Pub Date: Aug. 5th, 2015
ISBN: 978-1-5075-7960-2
Publisher: CreateSpace

An epic fictional account of an immigrant family’s settlement in the United States, as told from a little girl’s perspective.

Cyrella’s parents are both Russian Jews who fled their native country at the turn of the last century to elude persecution. They land in Saskatchewan, Canada, where her father, Max, owns and operates a general store. Eventually, he sells the business, moves the family to an apartment in Brooklyn, and immediately struggles to make ends meet. In a fit of desperation, he opens up a tailoring business in yet another brutally uncomfortable tenement. Max and wife Rosie have two sons (although another six die) and Cyrella, who becomes the primary protagonist of the story; her all-too-gradually blossoming maturity in some ways mirrors the family’s struggle to fully acclimate to new environs. Cyrella is both precocious and guileless at the same time, stunningly adept when it comes to bookish or artistic endeavors but painfully shy, even childish, when it comes to matters of the world. Early on, she suffers two sexual traumas that may have contributed to this stunted development, but the narration never directly ties her later struggles to these ordeals. Her love of learning is insatiable and sophisticated, though: she has a particular fondness for movies and books and discovers an enthusiasm for theater while away at summer camp. Her immaturity, accentuated by her diminutive stature, complicates her budding romantic longings.
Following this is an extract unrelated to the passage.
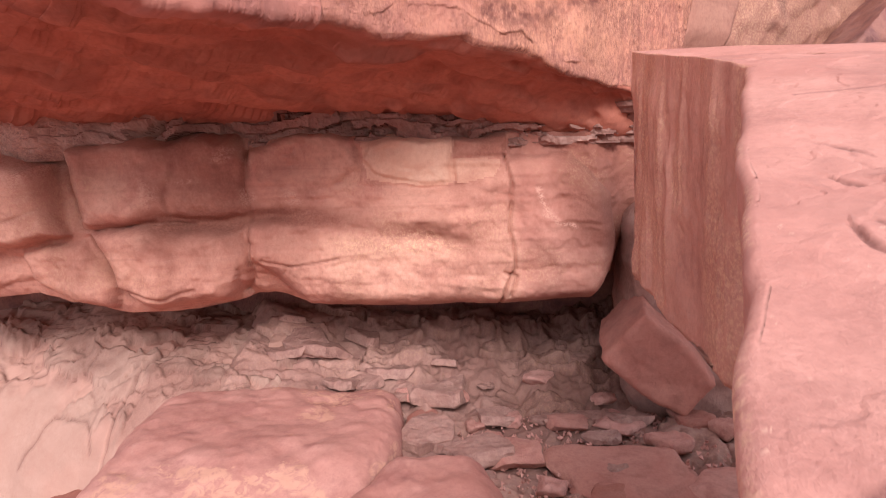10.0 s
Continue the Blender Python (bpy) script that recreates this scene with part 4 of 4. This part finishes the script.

Finally, she meets an aspiring doctor and for the first time love seems unconfined to poetry and dreams. Author Landis has a background in poetry, which often shines through in the polished prose of her debut novel. At times, it reads like a series of disconnected anecdotes, and real tragedy, such as the suicide of Cyrella’s Uncle Herschel after he loses his life’s savings in the stock market crash of 1929, are given short shrift. Also, the book ends with an inexplicable abruptness, making it feel unfinished. The writing is undeniably charming, however, as is the main character.

A flawed novel, but its charismatic protagonist may win readers over nonetheless.